> [Given material]:

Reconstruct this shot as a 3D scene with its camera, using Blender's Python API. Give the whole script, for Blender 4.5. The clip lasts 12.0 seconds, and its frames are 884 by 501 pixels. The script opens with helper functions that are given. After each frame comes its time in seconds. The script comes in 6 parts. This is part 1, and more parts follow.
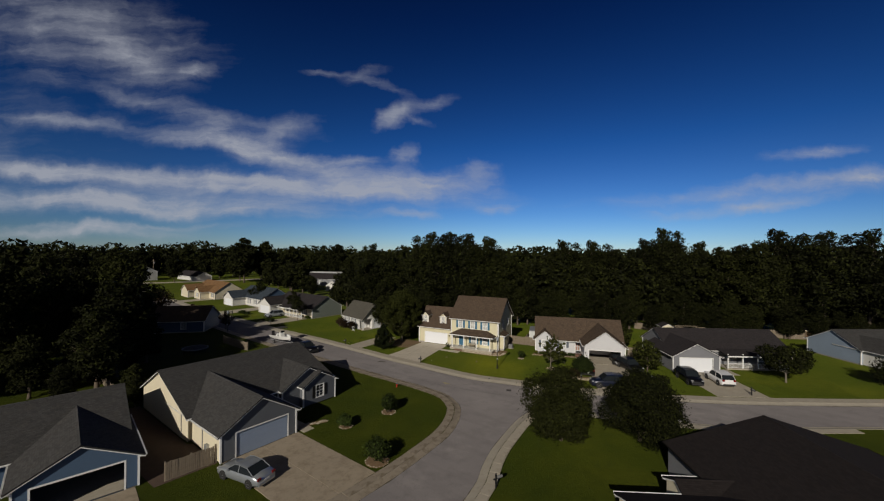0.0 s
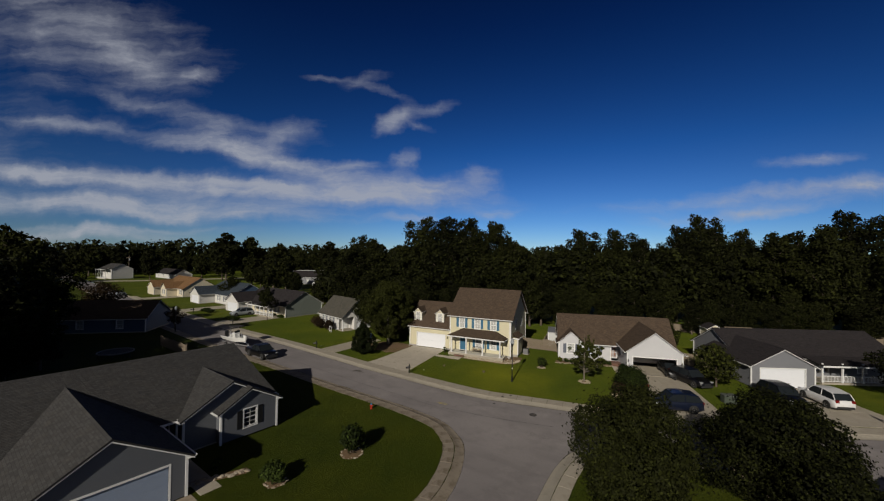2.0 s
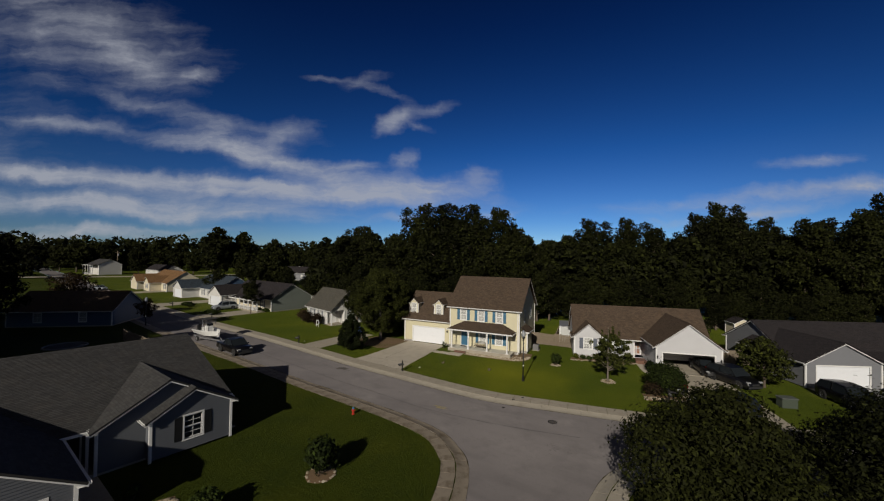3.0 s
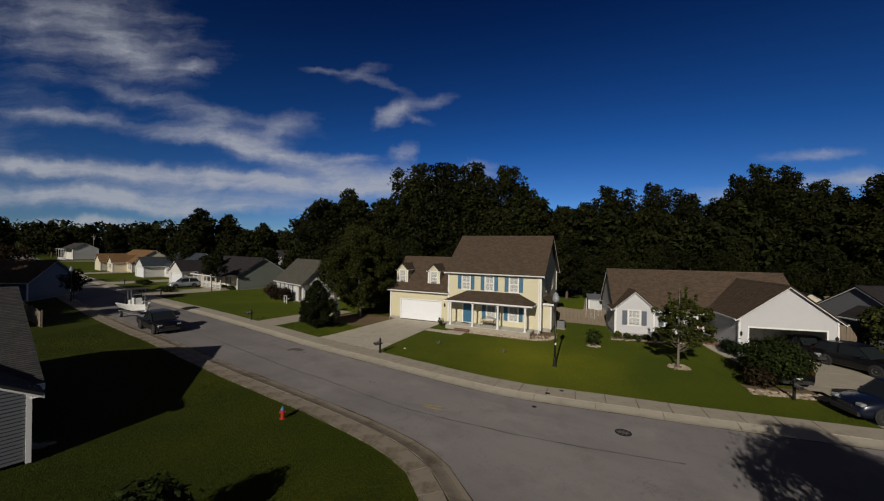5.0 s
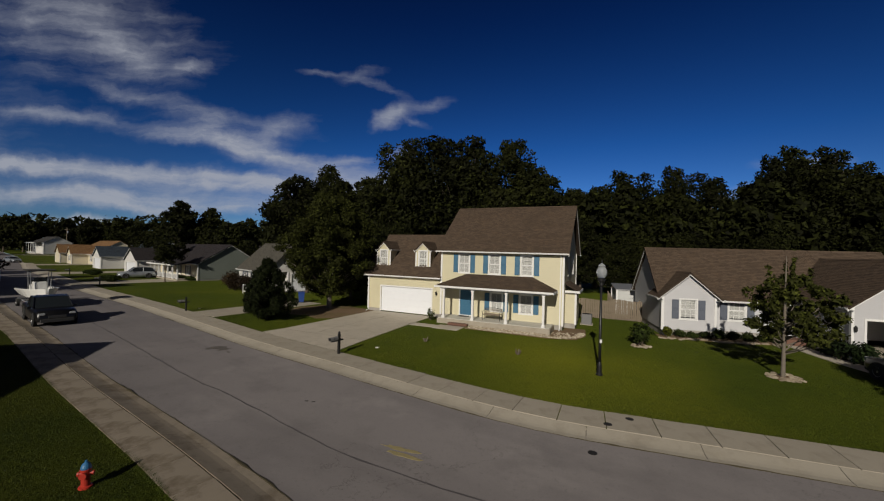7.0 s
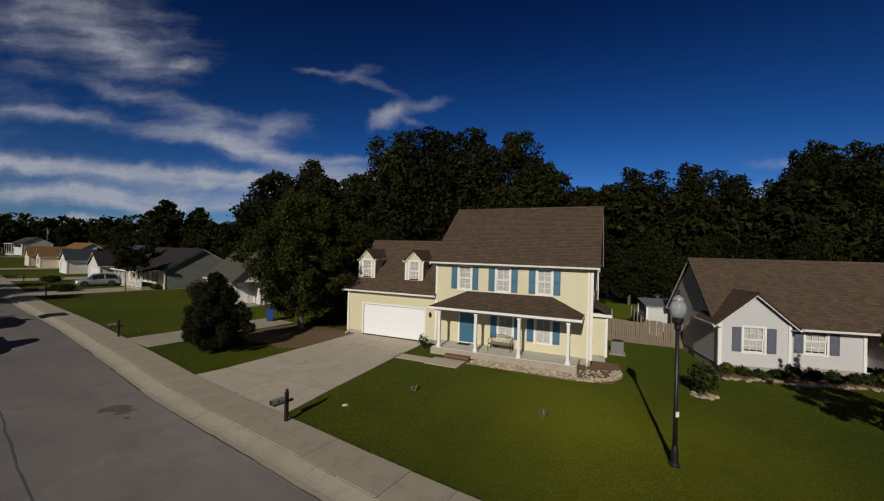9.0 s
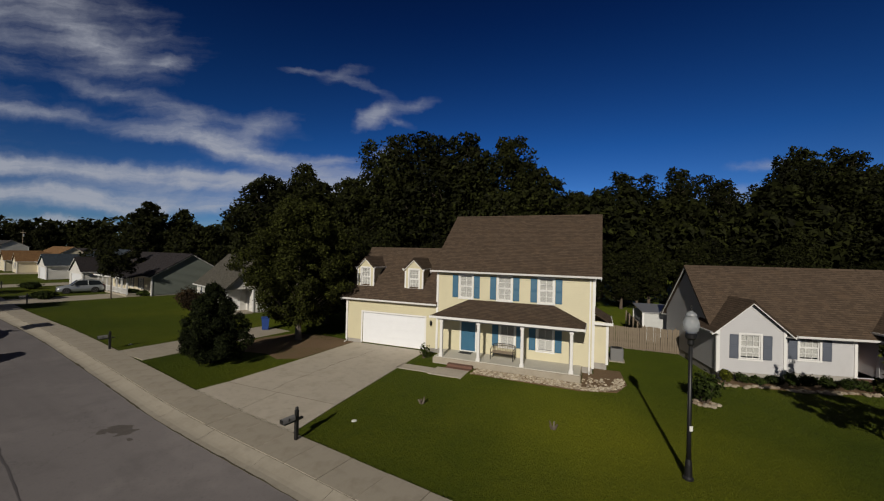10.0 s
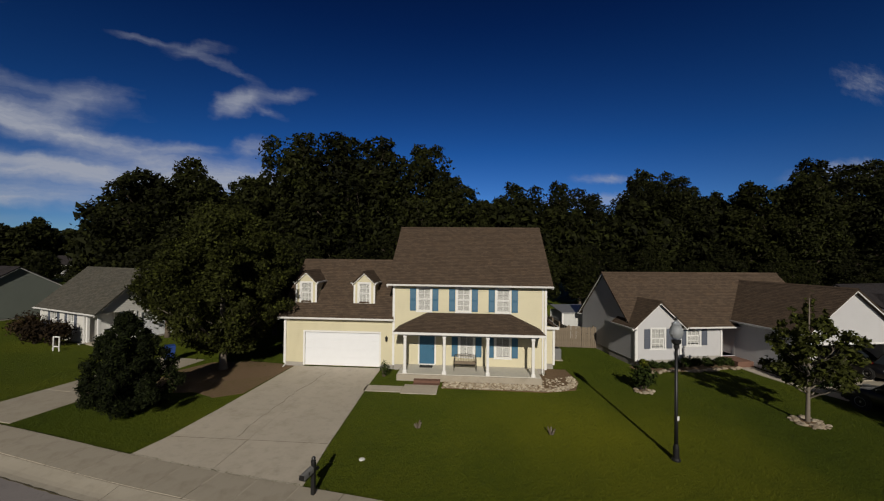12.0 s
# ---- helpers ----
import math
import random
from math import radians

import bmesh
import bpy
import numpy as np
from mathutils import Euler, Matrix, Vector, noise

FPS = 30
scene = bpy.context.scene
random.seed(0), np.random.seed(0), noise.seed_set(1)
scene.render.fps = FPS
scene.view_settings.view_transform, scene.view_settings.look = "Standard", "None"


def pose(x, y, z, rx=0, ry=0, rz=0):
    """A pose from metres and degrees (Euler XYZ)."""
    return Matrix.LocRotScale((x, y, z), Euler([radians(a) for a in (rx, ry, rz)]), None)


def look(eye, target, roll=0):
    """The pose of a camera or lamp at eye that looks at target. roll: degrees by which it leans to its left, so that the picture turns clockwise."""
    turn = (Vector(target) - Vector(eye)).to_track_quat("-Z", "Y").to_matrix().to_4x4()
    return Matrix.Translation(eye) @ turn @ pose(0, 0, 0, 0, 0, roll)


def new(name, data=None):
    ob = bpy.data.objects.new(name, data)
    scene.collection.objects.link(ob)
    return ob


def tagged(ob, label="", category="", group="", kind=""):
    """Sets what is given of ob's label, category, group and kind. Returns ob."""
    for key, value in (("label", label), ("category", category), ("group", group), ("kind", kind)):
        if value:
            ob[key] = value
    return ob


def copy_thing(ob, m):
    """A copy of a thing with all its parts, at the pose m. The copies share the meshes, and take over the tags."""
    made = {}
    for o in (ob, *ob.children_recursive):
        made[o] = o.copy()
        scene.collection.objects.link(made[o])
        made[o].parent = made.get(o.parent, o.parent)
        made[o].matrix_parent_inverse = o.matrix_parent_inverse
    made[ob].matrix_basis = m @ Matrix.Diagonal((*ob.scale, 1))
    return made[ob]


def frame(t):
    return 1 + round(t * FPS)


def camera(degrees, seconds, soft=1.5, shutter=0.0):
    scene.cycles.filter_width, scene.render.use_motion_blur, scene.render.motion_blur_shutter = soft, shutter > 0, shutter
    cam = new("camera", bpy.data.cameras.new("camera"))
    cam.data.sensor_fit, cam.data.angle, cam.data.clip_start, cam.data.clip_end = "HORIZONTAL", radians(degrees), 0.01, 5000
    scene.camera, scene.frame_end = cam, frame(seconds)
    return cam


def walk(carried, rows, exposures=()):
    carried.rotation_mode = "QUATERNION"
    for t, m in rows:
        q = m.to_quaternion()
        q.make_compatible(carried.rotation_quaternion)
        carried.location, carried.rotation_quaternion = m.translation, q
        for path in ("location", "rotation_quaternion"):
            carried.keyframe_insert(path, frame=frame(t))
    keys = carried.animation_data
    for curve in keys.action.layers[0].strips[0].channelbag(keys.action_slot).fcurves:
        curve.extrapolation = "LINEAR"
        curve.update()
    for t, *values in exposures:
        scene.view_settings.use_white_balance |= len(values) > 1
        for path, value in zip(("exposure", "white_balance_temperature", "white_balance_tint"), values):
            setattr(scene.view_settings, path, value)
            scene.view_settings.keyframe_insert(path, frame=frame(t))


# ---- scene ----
# the camera and its flight: seconds, x, y, z, yaw, pitch, roll
cam = camera(98.84, 12.0, soft=1.2)
ROWS = [
    (0.0, 0.002, 0.001, 18.532, -0.00, 0.00, -0.58),
    (0.5, 0.034, 3.515, 17.765, -0.06, 0.11, -0.62),
    (1.0, 0.100, 7.557, 16.966, -0.16, 0.18, -0.54),
    (1.5, 0.271, 11.523, 15.887, -0.15, 0.48, -0.68),
    (2.0, 0.422, 15.412, 14.565, -0.11, 0.75, -0.88),
    (2.5, 0.505, 18.820, 13.340, -0.12, 0.92, -0.99),
    (4.5, 0.836, 31.480, 8.970, -0.22, -0.01, -0.94),
    (5.0, 1.024, 34.235, 7.765, -0.25, -0.17, -1.03),
    (5.5, 1.342, 36.947, 6.843, -0.34, -0.19, -0.95),
    (6.0, 1.493, 39.520, 6.114, -0.45, 0.14, -1.26),
    (6.5, 1.579, 41.439, 5.465, -0.59, 0.43, -1.47),
    (7.0, 1.476, 42.985, 5.270, -0.89, 0.33, -1.55),
    (9.0, 1.679, 48.846, 6.069, -1.30, 0.24, -1.53),
    (9.5, 1.394, 48.965, 6.246, -1.38, 0.36, -1.48),
    (10.0, 0.823, 48.934, 6.530, -3.15, 0.43, -1.35),
    (10.5, 0.062, 49.324, 6.716, -12.43, 0.71, -1.24),
    (11.0, -0.914, 49.619, 6.817, -20.05, 1.04, -1.00),
    (11.5, -2.114, 49.794, 6.992, -20.67, 1.02, -0.84),
    (12.0, -3.912, 50.138, 7.228, -21.21, 0.81, -0.61),
]
walk(cam, [(t, pose(x, y, z, 90 + pitch, roll, yaw)) for t, x, y, z, yaw, pitch, roll in ROWS])
scene.view_settings.exposure = -0.18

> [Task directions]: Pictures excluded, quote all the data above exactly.

> [Finished task]:
Reconstruct this shot as a 3D scene with its camera, using Blender's Python API. Give the whole script, for Blender 4.5. The clip lasts 12.0 seconds, and its frames are 884 by 501 pixels. The script opens with helper functions that are given. After each frame comes its time in seconds. The script comes in 6 parts. This is part 1, and more parts follow.
0.0 s
2.0 s
3.0 s
5.0 s
7.0 s
9.0 s
10.0 s
12.0 s
# ---- helpers ----
import math
import random
from math import radians

import bmesh
import bpy
import numpy as np
from mathutils import Euler, Matrix, Vector, noise

FPS = 30
scene = bpy.context.scene
random.seed(0), np.random.seed(0), noise.seed_set(1)
scene.render.fps = FPS
scene.view_settings.view_transform, scene.view_settings.look = "Standard", "None"


def pose(x, y, z, rx=0, ry=0, rz=0):
    """A pose from metres and degrees (Euler XYZ)."""
    return Matrix.LocRotScale((x, y, z), Euler([radians(a) for a in (rx, ry, rz)]), None)


def look(eye, target, roll=0):
    """The pose of a camera or lamp at eye that looks at target. roll: degrees by which it leans to its left, so that the picture turns clockwise."""
    turn = (Vector(target) - Vector(eye)).to_track_quat("-Z", "Y").to_matrix().to_4x4()
    return Matrix.Translation(eye) @ turn @ pose(0, 0, 0, 0, 0, roll)


def new(name, data=None):
    ob = bpy.data.objects.new(name, data)
    scene.collection.objects.link(ob)
    return ob


def tagged(ob, label="", category="", group="", kind=""):
    """Sets what is given of ob's label, category, group and kind. Returns ob."""
    for key, value in (("label", label), ("category", category), ("group", group), ("kind", kind)):
        if value:
            ob[key] = value
    return ob


def copy_thing(ob, m):
    """A copy of a thing with all its parts, at the pose m. The copies share the meshes, and take over the tags."""
    made = {}
    for o in (ob, *ob.children_recursive):
        made[o] = o.copy()
        scene.collection.objects.link(made[o])
        made[o].parent = made.get(o.parent, o.parent)
        made[o].matrix_parent_inverse = o.matrix_parent_inverse
    made[ob].matrix_basis = m @ Matrix.Diagonal((*ob.scale, 1))
    return made[ob]


def frame(t):
    return 1 + round(t * FPS)


def camera(degrees, seconds, soft=1.5, shutter=0.0):
    scene.cycles.filter_width, scene.render.use_motion_blur, scene.render.motion_blur_shutter = soft, shutter > 0, shutter
    cam = new("camera", bpy.data.cameras.new("camera"))
    cam.data.sensor_fit, cam.data.angle, cam.data.clip_start, cam.data.clip_end = "HORIZONTAL", radians(degrees), 0.01, 5000
    scene.camera, scene.frame_end = cam, frame(seconds)
    return cam


def walk(carried, rows, exposures=()):
    carried.rotation_mode = "QUATERNION"
    for t, m in rows:
        q = m.to_quaternion()
        q.make_compatible(carried.rotation_quaternion)
        carried.location, carried.rotation_quaternion = m.translation, q
        for path in ("location", "rotation_quaternion"):
            carried.keyframe_insert(path, frame=frame(t))
    keys = carried.animation_data
    for curve in keys.action.layers[0].strips[0].channelbag(keys.action_slot).fcurves:
        curve.extrapolation = "LINEAR"
        curve.update()
    for t, *values in exposures:
        scene.view_settings.use_white_balance |= len(values) > 1
        for path, value in zip(("exposure", "white_balance_temperature", "white_balance_tint"), values):
            setattr(scene.view_settings, path, value)
            scene.view_settings.keyframe_insert(path, frame=frame(t))


# ---- scene ----
# the camera and its flight: seconds, x, y, z, yaw, pitch, roll
cam = camera(98.84, 12.0, soft=1.2)
ROWS = [
    (0.0, 0.002, 0.001, 18.532, -0.00, 0.00, -0.58),
    (0.5, 0.034, 3.515, 17.765, -0.06, 0.11, -0.62),
    (1.0, 0.100, 7.557, 16.966, -0.16, 0.18, -0.54),
    (1.5, 0.271, 11.523, 15.887, -0.15, 0.48, -0.68),
    (2.0, 0.422, 15.412, 14.565, -0.11, 0.75, -0.88),
    (2.5, 0.505, 18.820, 13.340, -0.12, 0.92, -0.99),
    (4.5, 0.836, 31.480, 8.970, -0.22, -0.01, -0.94),
    (5.0, 1.024, 34.235, 7.765, -0.25, -0.17, -1.03),
    (5.5, 1.342, 36.947, 6.843, -0.34, -0.19, -0.95),
    (6.0, 1.493, 39.520, 6.114, -0.45, 0.14, -1.26),
    (6.5, 1.579, 41.439, 5.465, -0.59, 0.43, -1.47),
    (7.0, 1.476, 42.985, 5.270, -0.89, 0.33, -1.55),
    (9.0, 1.679, 48.846, 6.069, -1.30, 0.24, -1.53),
    (9.5, 1.394, 48.965, 6.246, -1.38, 0.36, -1.48),
    (10.0, 0.823, 48.934, 6.530, -3.15, 0.43, -1.35),
    (10.5, 0.062, 49.324, 6.716, -12.43, 0.71, -1.24),
    (11.0, -0.914, 49.619, 6.817, -20.05, 1.04, -1.00),
    (11.5, -2.114, 49.794, 6.992, -20.67, 1.02, -0.84),
    (12.0, -3.912, 50.138, 7.228, -21.21, 0.81, -0.61),
]
walk(cam, [(t, pose(x, y, z, 90 + pitch, roll, yaw)) for t, x, y, z, yaw, pitch, roll in ROWS])
scene.view_settings.exposure = -0.18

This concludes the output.